Señales viajeras
Así como existe el síndrome de Stendhal -ese desarreglo físico, ese trastorno del cuerpo y de la mente producido por el asalto súbito de una inesperada y magnífica acumulación de belleza-, deberíamos poder distinguir con un nombre no menos poético el desconcierto visceral que crea en nosotros la completa incomprensión de lo que tenemos delante, generalmente en un contexto en el que nuestros signos no funcionan, no encuentran respuestas adecuadas.
Los terráqueos de ahora viajamos mucho, y no sólo por turismo. Viajes de placer y de negocios facilitados por los ágiles -es un decir- medios de transporte, pero también y sobre todo desplazamientos debidos a migraciones, hambrunas y guerras. La gente está cambiando de lugar constantemente. Quienes viajamos porque podemos y queremos, lo hacemos con nuestro propio código de símbolos, más insustituible que el dentífrico, porque nos permite no marearnos con las novedades. Quizá es ese conjunto de guiños adquiridos, que nos protege mientras usamos el lenguaje de los tópicos comunes, lo que impulsa a los turistas a pasarse los viajes comparando entre lo "suyo" y "lo otro", y lo que incitó a una señora española, el otro día, en el comedor de un hotel cairota, a suspirar: "Ay, lo que yo daría por un bocadillo de tortilla de patatas". La oferta alimenticia egipcia al completo se hallaba desplegada en la larga mesa de los desayunos, pero estaba en clave oscura.
Así ocurre con las palabras y los gestos, los hábitos. No sabemos. Comprendemos mejor los muros, las piedras, porque hay guías, hay libros escritos. De las personas, de sus vidas, que a menudo se convierten en un simple telón de fondo que añade pintoresquismo a la visita, preferimos no saber. Intuimos que podríamos conocer más, pero sus señales no caben en nuestro neceser, en el caso de que nos las envíen, que no suelen. Son muy suyas, las gentes de los países anfitriones -lo sabemos muy bien nosotros: que se apañe el forastero, que espabile, que se integre-, y en general también se mantiene aparte de nosotros. Si ellos participan del diorama por el que nos movemos, bien podría decirse que nosotros formamos parte de la tropa incesante que entra por un sitio y sale por otro, agarrados a la seguridad que nos espera en casa, o a su fantasma, protegidos, o creyendo estarlo, contra los signos ajenos.
Perderse en medio de sus señales, de sus escenarios incógnitos y rostros herméticos: les ocurría a los personajes de la novela de Paul Bowless El cielo protector, y eso le sucede a cualquiera que, en medio de su travesía, por un momento, vislumbra un gesto, una escucha, una modulación de voz, se ve abatido por un color que jamás había visto, o por un sonido que, aun carente de sentido, le reclama para que aprecie la inmensidad del exotismo del otro.

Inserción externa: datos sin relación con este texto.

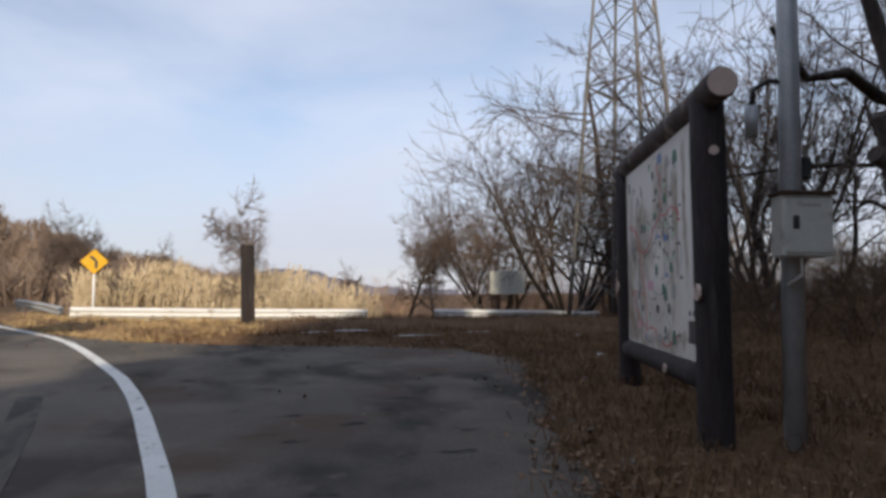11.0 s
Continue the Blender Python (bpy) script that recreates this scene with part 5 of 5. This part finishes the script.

Cuando camino por las callejas de El Cairo, bien entrada la noche, ignorante de todo, y contemplo los trajines de los hombres -son horas masculinas-, en sus cafetines precarios -algunos se limitan a un toldo, un televisor y unos cacharros-, en sus tenderetes de mercancía indecisa, y veo a niños que pasan con bandejas cargadas de vasos de té que oscilan por encima de su cabeza, y al lado están otros arreglando un neumático, y más allá otros dos discuten... Me digo que estoy aquí y que no sé nada, y me pregunto cómo podría llamarse la desazón que me producen mis interpretaciones envasadas al vacío, ante el empuje de la realidad. ¿El síndrome de ser o no ser?
En cualquier caso, hace un par de días tropecé en un vestíbulo con una revista científica alemana y me sentí mucho más extraña ante un reportaje sobre cómo conseguir que un caballo sea de lo mejor, a base de cuidarlo desde que está en el vientre de la bestia, ponerle mascarillas y darle oxígeno extra; y ante otro trabajo en el que se glosaba el poder de consuelo de los muñecos de peluche para los ancianos. A veces lo incomprensible se encuentra muy cerca.